Category Archives: washington dc

9/11 and 5/1

Disbelief. Shock. Sadness. Heartbreak. Elation. Pride. I ran through a mosaic of emotions in the days, weeks and months after 9/11. Since hearing of Osama Bin Laden’s death I’ve felt them all over again.

I know I’m not the only one. As I hear from others who lived in and around New York City on that day I hear them echoing my own thoughts. One woman who lost her brother said it best, “I understand it’s a good day for America and the families that lost loved ones. In the beginning I was crying and I didn’t understand why, because you think after ten years that the tears will stop coming, but they don’t.”

I don’t feel the same level of anxiety I felt immediately after 9/11, but I still feel tinges of it every year on the anniversary. Time and distance have muted its effects, or at least that’s what I thought. I honestly never considered how I’d feel when the day came that Osama bin Laden was dead, no longer able to harm anyone else, but it feels like 9/11 all over again. Only this time I’m not surrounded by people who understand what it was like.

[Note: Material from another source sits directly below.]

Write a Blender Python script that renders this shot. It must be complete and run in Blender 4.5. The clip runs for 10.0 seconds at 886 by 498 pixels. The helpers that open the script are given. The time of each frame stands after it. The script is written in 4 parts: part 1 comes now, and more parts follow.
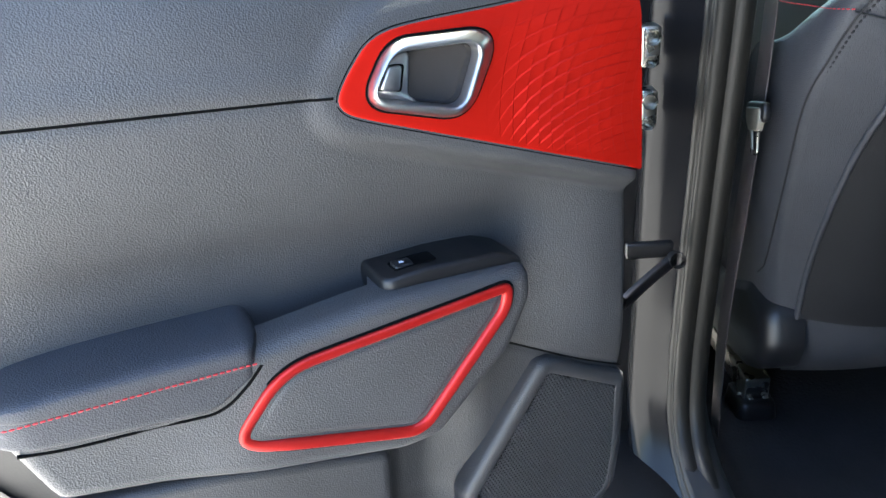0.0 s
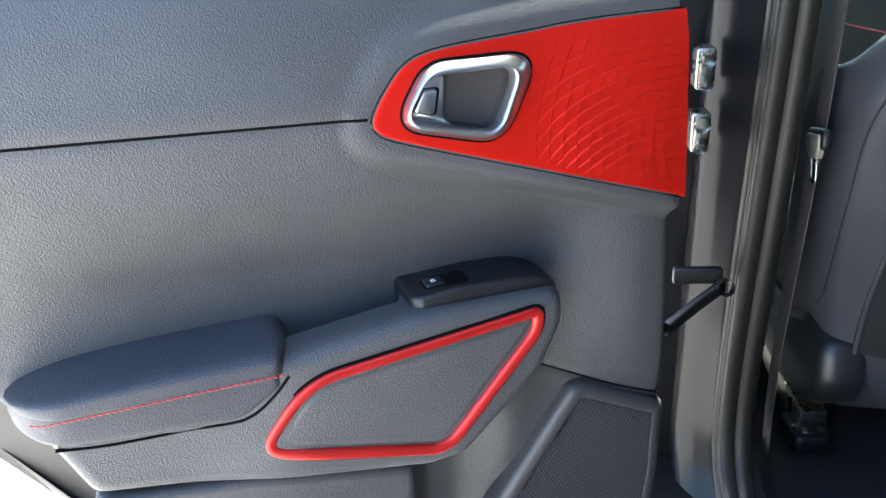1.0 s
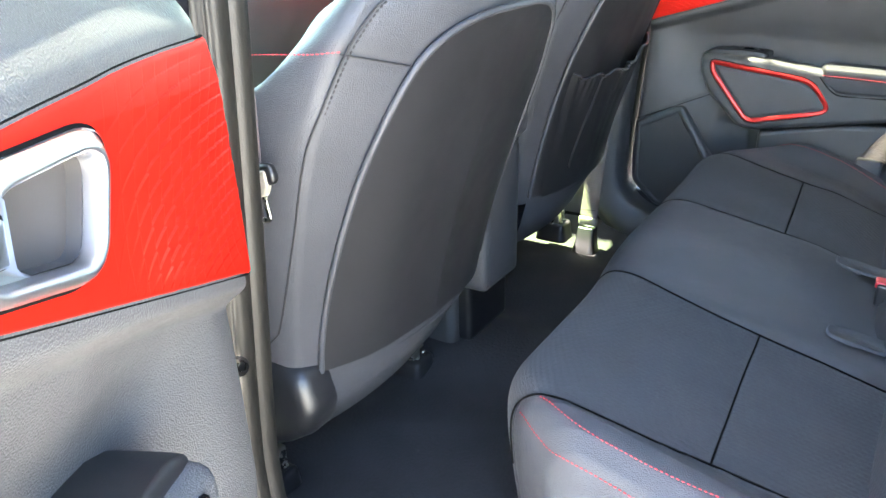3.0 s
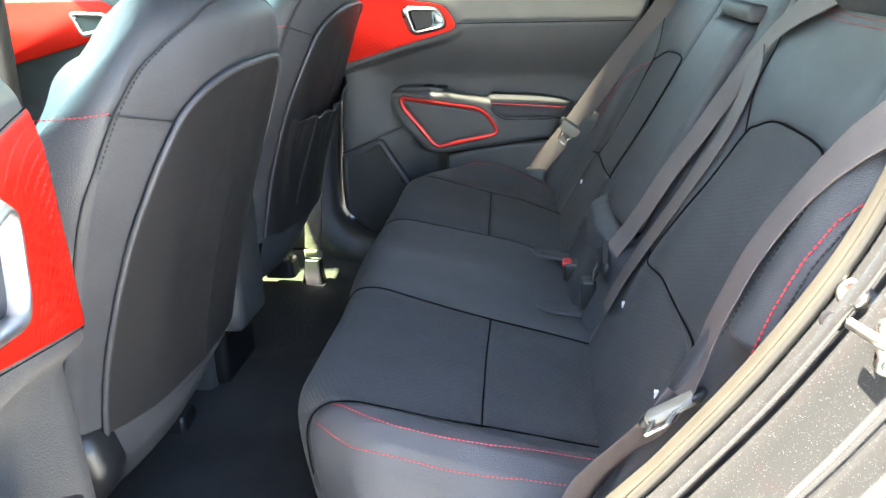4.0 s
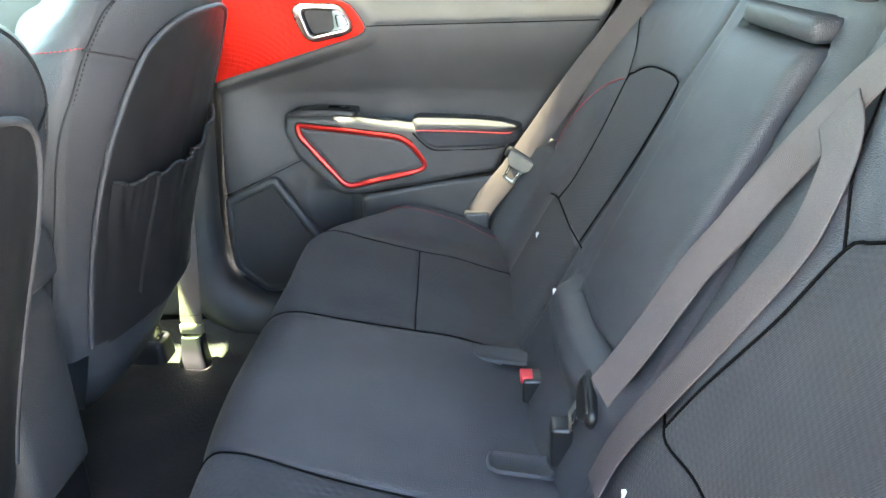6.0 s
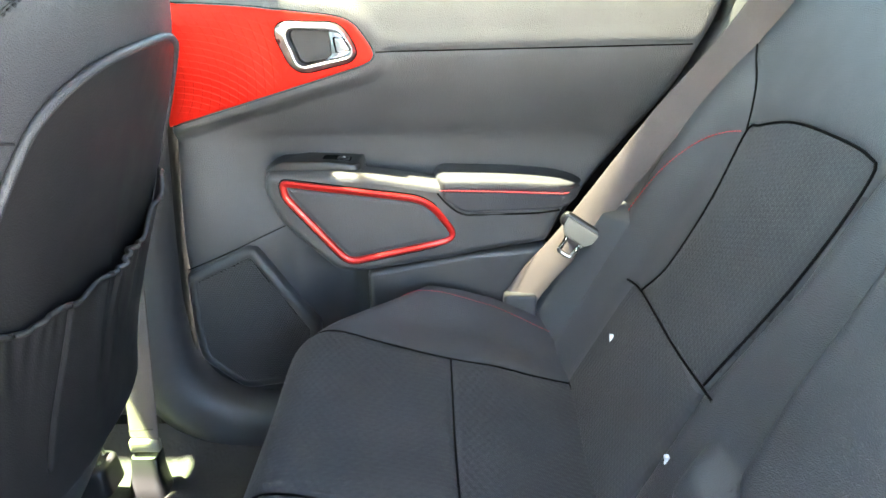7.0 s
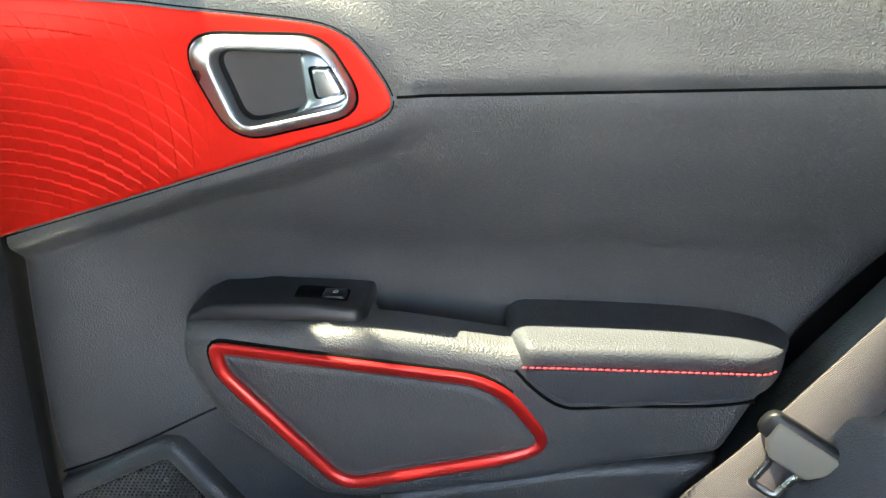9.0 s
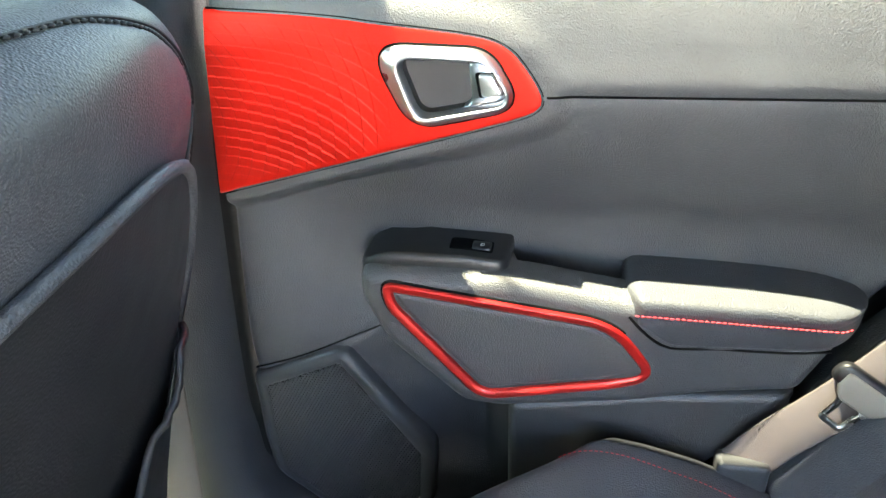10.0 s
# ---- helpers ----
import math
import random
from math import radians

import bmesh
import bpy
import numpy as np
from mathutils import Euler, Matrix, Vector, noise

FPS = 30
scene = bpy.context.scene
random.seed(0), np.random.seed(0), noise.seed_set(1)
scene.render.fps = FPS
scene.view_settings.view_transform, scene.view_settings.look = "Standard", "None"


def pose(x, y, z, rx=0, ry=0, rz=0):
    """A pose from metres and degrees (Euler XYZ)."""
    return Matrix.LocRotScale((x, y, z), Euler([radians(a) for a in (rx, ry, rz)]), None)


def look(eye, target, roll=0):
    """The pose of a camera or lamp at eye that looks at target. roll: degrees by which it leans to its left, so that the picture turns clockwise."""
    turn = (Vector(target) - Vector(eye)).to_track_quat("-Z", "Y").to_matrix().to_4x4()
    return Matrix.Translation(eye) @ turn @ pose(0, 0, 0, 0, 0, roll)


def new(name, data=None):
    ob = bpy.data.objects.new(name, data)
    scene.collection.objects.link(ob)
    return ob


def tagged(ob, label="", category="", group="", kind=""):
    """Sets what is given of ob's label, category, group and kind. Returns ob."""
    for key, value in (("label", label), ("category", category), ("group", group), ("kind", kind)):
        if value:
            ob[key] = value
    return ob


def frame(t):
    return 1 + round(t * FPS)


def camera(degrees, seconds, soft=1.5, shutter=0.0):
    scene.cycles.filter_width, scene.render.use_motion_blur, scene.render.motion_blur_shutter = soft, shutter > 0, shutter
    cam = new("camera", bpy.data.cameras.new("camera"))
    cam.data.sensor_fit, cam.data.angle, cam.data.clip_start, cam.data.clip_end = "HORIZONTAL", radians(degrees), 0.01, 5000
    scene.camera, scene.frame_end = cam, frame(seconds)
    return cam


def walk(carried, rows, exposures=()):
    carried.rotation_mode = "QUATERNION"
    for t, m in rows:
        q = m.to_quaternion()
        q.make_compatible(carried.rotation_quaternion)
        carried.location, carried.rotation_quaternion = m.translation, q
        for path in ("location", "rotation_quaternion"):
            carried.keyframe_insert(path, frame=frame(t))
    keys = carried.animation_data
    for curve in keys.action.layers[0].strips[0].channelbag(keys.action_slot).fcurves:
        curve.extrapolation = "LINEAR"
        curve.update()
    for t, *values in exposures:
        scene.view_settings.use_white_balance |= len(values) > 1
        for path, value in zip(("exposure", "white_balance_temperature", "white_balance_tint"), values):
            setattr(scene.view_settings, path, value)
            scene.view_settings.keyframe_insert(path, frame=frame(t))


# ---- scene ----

I’ve realized over the years that all of our lives changed in America that day, but that the closer you were to New York City or Washington DC the more affected you are. Perhaps that’s a no-brainer, but I still struggle to describe what that day was like. I’m often greeted with blank stares when I describe how thousands of people went into work that morning, me included, and how few of them came home. How full I-95 and the trains were going into Manhattan and how empty they were coming out. How a bustling metropolitan area that was constantly covered in sound erupting from planes overhead to cars on the ground to people walking around, was suddenly silent. And how the first time I made my way to the wreckage of the World Trade Center I stood in St. Paul’s Chapel at Vesey Street and couldn’t move for what seemed like hours.

Here is an excerpt from a previous entry I wrote on an anniversary of 9/11. It does help to remember. And it helps to reach out. I get in touch my friend Anne every year on 9/11 and couldn’t help but reach out yesterday after hearing of Osama bin Laden’s death. I don’t have to explain how important it was that we were together on that day.

Nearly ten years ago I woke up to a stunningly beautiful September morning in Connecticut. It was sunny, clear and crisp and fall was in the air. It was one of those days where you realize how gorgeous it’s going to be and you can hardly wait for the day to begin. Summer was trying to hang on, and I was looking forward to the day since Anne and I would have the office to ourselves. Our colleagues were on the road in Washington, DC and Pennsylvania, and I’d be spending the day getting ready to join them in the capitol the next day. Just a couple hours later the whole day changed, and the whole world changed with it.

Living in densely populated Fairfield County I was surrounded by people who worked in the city. My typical evening commute was characterized by driving bumper to bumper on I-95 or being crammed like a sardine on the outbound New Haven commuter train. But that afternoon, the afternoon of September 11th, the interstate was empty. The trains weren’t running. The emptiness combined with complete silence stemming from no flights overhead was eerie and surreal.

My heart continued to break with each passing moment as the reality of the events sunk in. As Anne and I listened to coverage on the radio (phones and the nascent internet were unreliable at best) and helped our colleagues find a way to get back home we just couldn’t visualize the destruction the terrorists had left in their wake. I really didn’t understand what the reporters meant when they said the towers had collapsed. Only that night as I sat in my living room in tears watching coverage of the day’s events, did I start to realize the hole that had been carved out of our country.

I hope all those who were lost on that day can now rest in peace. I hope all those who lost loved ones can find additional closure. And I hope that all of us remember to be compassionate towards those who were affected that day – September 11, 2001.

lincoln cottage

Seven years ago I started research on the Lincoln Cottage, a small house situated on a hill on the edge of Washington D.C. where Abraham Lincoln spent his summers while President. He couldn’t travel to the Shenandoah Mountains like Herbert Hoover did or Camp David like many modern presidents do now. Our country was at war so he needed to stay close to Washington.

However he needed a place that was quiet, where he could think outside the chaos of Washington, and escape the hot swampy weather surrounding the White House. Even during the usually idyllic summer months Lincoln was often described as sad and restless as he wandered the grounds. During the summer of 1862 while living at the cottage he formed his thoughts on slavery that would he would eventually formalize with the Emancipation Proclamation.

My research led to the restoration of the Lincoln Cottage grounds which are now open to the public. The restoration project was initiated in anticipation of the Lincoln Bicentennial, which was in full swing this week surrounding what would have been Lincoln’s 150th birthday. Leading many of those celebrations was President Barack Obama.

In 2002, when I started this project I would not have believed that an African-American would reside in the White House when the celebration commenced. Now I can’t imagine anything else. In itself it’s the most profound element of the celebration and exactly what Lincoln foresaw as he pondered this very issue at the Lincoln Cottage.